**Stated exercise:** Only the lines from the line with "import bmesh" through the line with "what is given" should be copied, exactly as they appear, with both ends kept.
++++
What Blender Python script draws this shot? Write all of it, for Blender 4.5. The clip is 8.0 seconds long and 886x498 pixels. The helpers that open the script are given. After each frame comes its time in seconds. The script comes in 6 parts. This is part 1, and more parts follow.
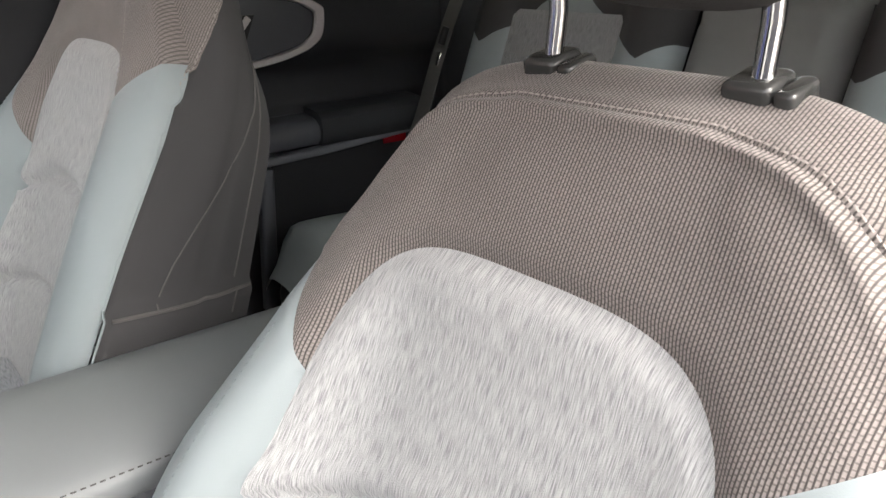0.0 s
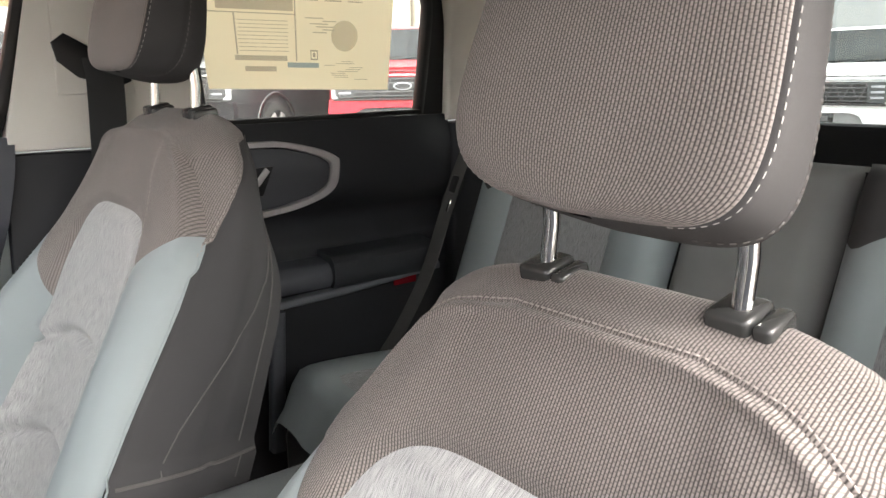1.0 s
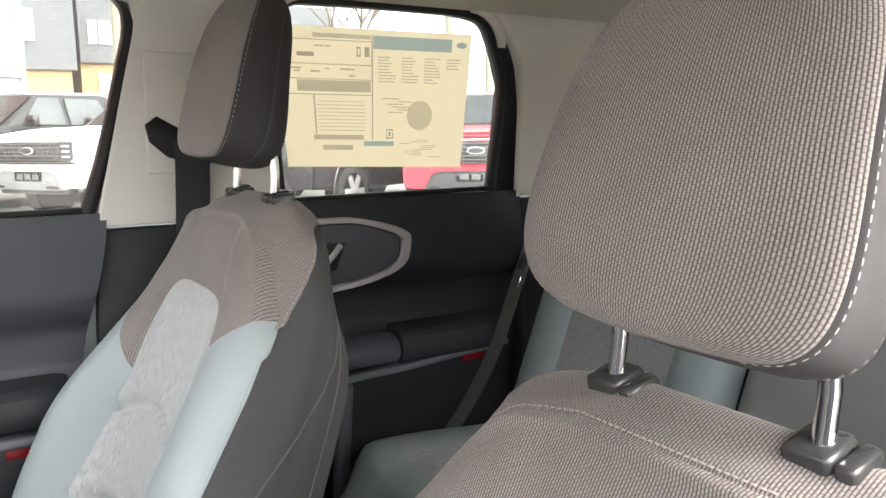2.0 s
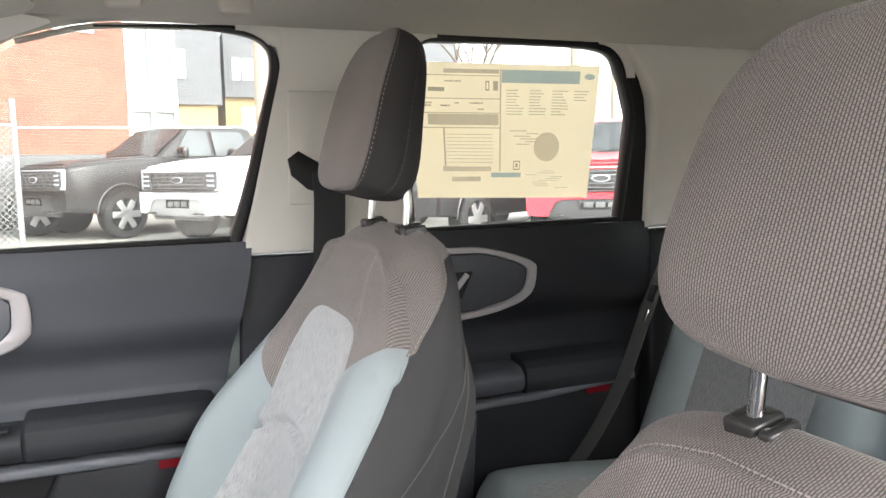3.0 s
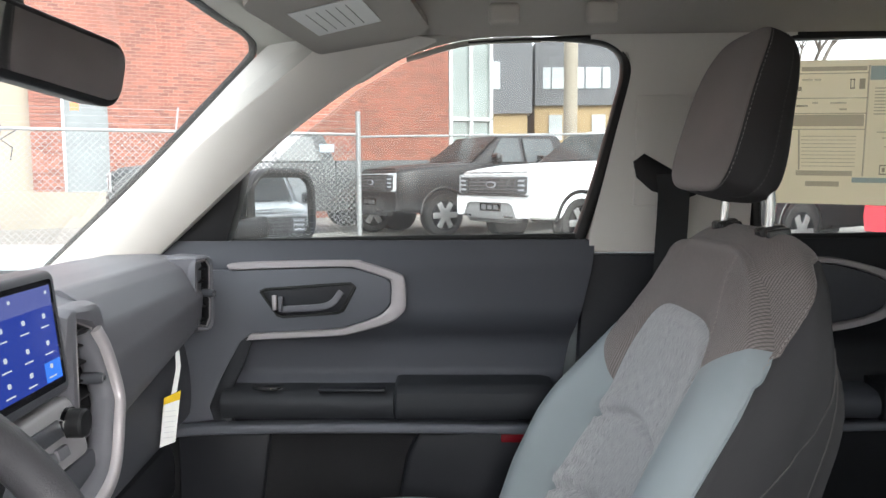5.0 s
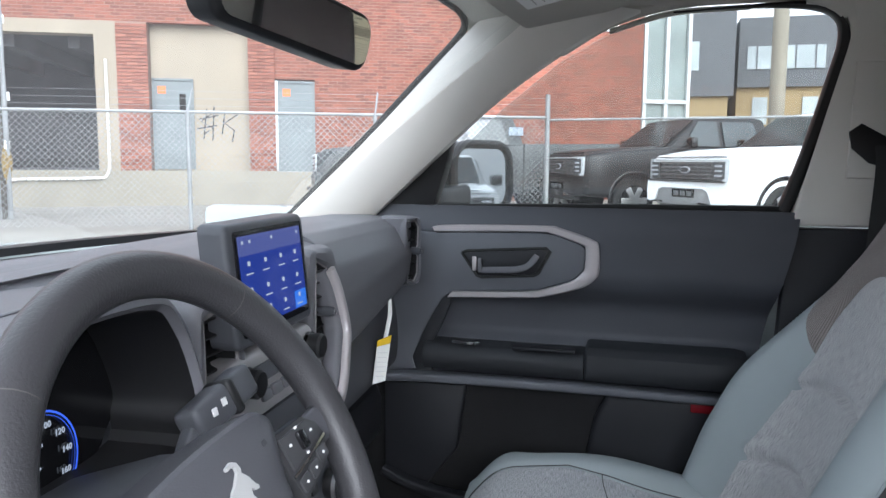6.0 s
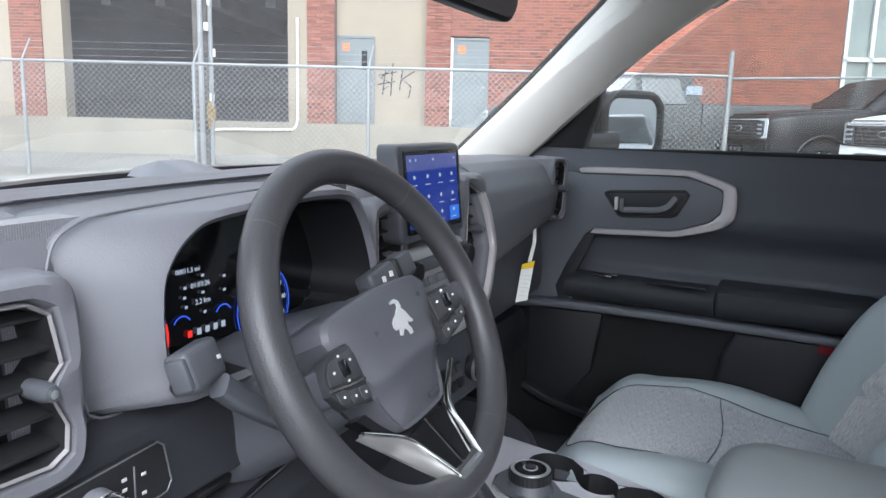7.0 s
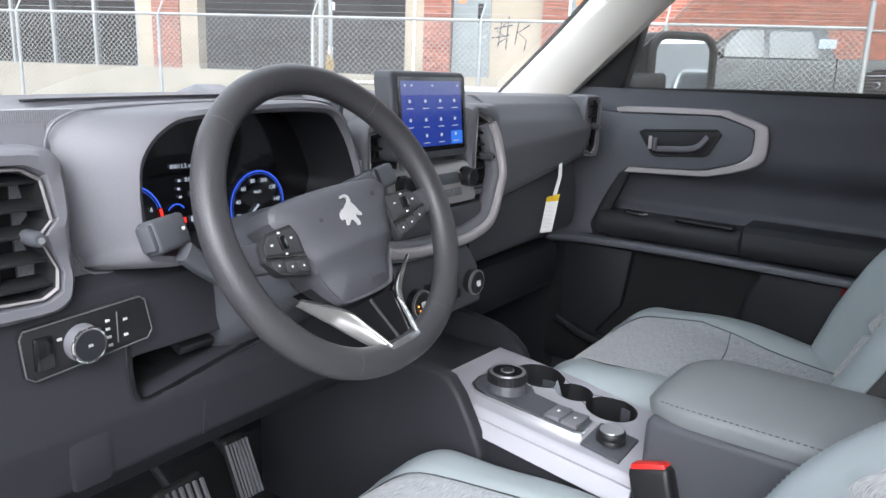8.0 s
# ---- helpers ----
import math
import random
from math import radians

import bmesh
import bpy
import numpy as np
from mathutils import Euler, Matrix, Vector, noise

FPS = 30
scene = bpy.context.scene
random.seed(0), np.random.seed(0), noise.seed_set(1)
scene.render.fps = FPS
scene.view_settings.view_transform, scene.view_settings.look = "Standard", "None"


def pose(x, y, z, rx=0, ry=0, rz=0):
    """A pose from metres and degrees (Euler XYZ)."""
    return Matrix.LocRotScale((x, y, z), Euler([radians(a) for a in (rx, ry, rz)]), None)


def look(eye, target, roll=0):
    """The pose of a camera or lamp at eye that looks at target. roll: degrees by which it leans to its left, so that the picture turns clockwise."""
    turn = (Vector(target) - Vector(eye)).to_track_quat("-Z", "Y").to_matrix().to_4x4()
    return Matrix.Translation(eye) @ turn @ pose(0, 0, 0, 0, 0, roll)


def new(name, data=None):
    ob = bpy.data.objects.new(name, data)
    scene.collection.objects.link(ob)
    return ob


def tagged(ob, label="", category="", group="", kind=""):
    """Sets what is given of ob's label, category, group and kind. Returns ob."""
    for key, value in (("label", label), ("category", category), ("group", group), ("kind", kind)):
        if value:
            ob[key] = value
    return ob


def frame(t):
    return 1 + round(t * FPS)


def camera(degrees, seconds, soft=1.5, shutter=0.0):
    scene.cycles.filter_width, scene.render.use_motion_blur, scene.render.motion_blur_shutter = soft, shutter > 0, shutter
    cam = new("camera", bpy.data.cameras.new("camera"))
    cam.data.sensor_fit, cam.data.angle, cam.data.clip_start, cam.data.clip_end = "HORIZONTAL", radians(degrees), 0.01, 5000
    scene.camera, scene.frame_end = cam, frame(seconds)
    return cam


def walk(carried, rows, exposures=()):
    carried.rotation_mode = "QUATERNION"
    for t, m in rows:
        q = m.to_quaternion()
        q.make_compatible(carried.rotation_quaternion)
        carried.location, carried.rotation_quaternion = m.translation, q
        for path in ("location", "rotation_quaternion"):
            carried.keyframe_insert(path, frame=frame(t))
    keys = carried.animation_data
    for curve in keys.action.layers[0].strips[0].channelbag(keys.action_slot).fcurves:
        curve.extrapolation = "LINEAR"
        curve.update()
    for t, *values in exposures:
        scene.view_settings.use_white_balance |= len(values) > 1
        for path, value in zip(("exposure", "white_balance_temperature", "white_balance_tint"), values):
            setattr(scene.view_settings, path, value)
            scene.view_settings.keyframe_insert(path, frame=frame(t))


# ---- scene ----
++++
**Exercise result:**
import bmesh
import bpy
import numpy as np
from mathutils import Euler, Matrix, Vector, noise

FPS = 30
scene = bpy.context.scene
random.seed(0), np.random.seed(0), noise.seed_set(1)
scene.render.fps = FPS
scene.view_settings.view_transform, scene.view_settings.look = "Standard", "None"


def pose(x, y, z, rx=0, ry=0, rz=0):
    """A pose from metres and degrees (Euler XYZ)."""
    return Matrix.LocRotScale((x, y, z), Euler([radians(a) for a in (rx, ry, rz)]), None)


def look(eye, target, roll=0):
    """The pose of a camera or lamp at eye that looks at target. roll: degrees by which it leans to its left, so that the picture turns clockwise."""
    turn = (Vector(target) - Vector(eye)).to_track_quat("-Z", "Y").to_matrix().to_4x4()
    return Matrix.Translation(eye) @ turn @ pose(0, 0, 0, 0, 0, roll)


def new(name, data=None):
    ob = bpy.data.objects.new(name, data)
    scene.collection.objects.link(ob)
    return ob


def tagged(ob, label="", category="", group="", kind=""):
    """Sets what is given of ob's label, category, group and kind. Returns ob."""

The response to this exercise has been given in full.